Elbette adli tıp raporunun da ortaya koyacağı kanıtlar çok önemli. Ancak bu kanıtları dava dosyasında diğer kanıtlarla birleştirerek olayın aydınlatılması için savcıların çalışması da çok önemli. Ancak başka olaylardaki gelişmelere de bakınca; kanıtların kamuoyuna açık olması, insan hakları örgütleri, barolar, tabip odaları, sendikalar gibi örgütlerin bu davanın başından itibaren takipçisi olması, gerçeklerin üstünün örtülmemesi için kendilerine düşen rolü yerine getirmesi her şeyden önemlidir.

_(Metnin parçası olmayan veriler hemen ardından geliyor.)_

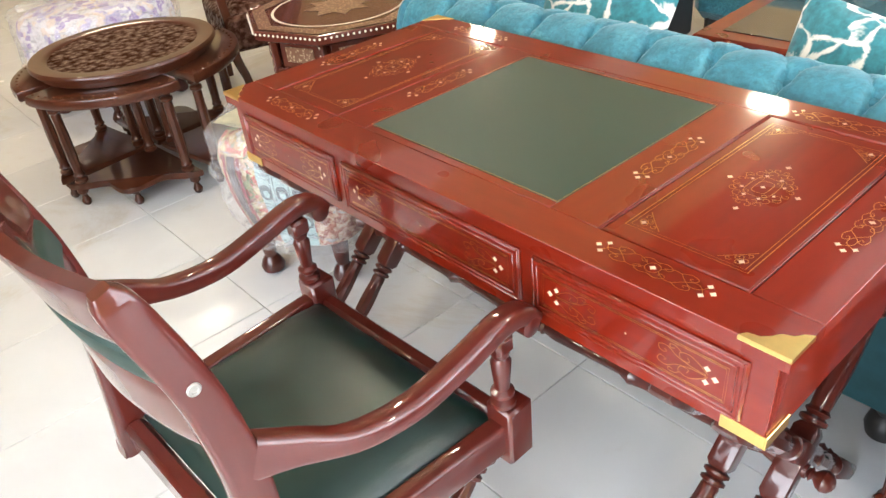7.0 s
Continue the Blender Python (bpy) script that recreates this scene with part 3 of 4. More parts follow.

Nitekim olup biteni HDP’yi suçlamak için kullanmak isteyenler, bu örgütlerin Suruç’a girişlerini bile yasaklamışlardır.

Hele son günlerde İçişleri Bakanı Soylu’nun Diyarbakır Barosu ve Ticaret Odasını PKK’nin “arka bahçesi”, hatta “uzantısı” olarak ilan ettiği koşullar da dikkate alındığında tüm ülkede baroların, tabip odalarının, sendikaların, insan hakları örgütlerinin bu tür provokasyonlara karşı uyanık olmasının önemi daha da artmaktadır.

Belki bu provokasyonu planlayan güçler istedikleri sonucu elde edemediler, ama Suruç’ta gerçeklerin açığa çıkarılması, benzer provokasyon girişimleri için de caydırıcı olacaktır.

YARGI BAĞIMSIZLIĞINA DAİR VAATLER BOŞ LAFTAN İBARET

Suruç provokasyonunun hemen sonrasında kendilerini hem savcı, hem de yargıç yerine geçiren Cumhurbaşkanı, Başbakan, İçişleri Bakanı, Adalet Bakanı ve öteki yüksek makam sahibi zevat; suçluyu da mağduru da daha olayın üstünden birkaç saat geçmeden ilan etmiştir. Dolayısıyla olayı soruşturacak savcılar belirlenmeden, savcıların önüne soruşturmadan hangi sonuçları çıkarıp nasıl bir dava açacakları ortaya konmuştur. Bu da Erdoğan’ın “manifestosu” ve “AKP’nin Seçim Bildirgesi”ne yansıyan, “Adil yargılama”, “Bağımsız yargı”, “Özgürlüklerin ve demokrasinin sınırlarını genişletme” vaatlerinin, tamamen laftan ibaret, halkı aldatma amaçlı olduğunu gösteriyor.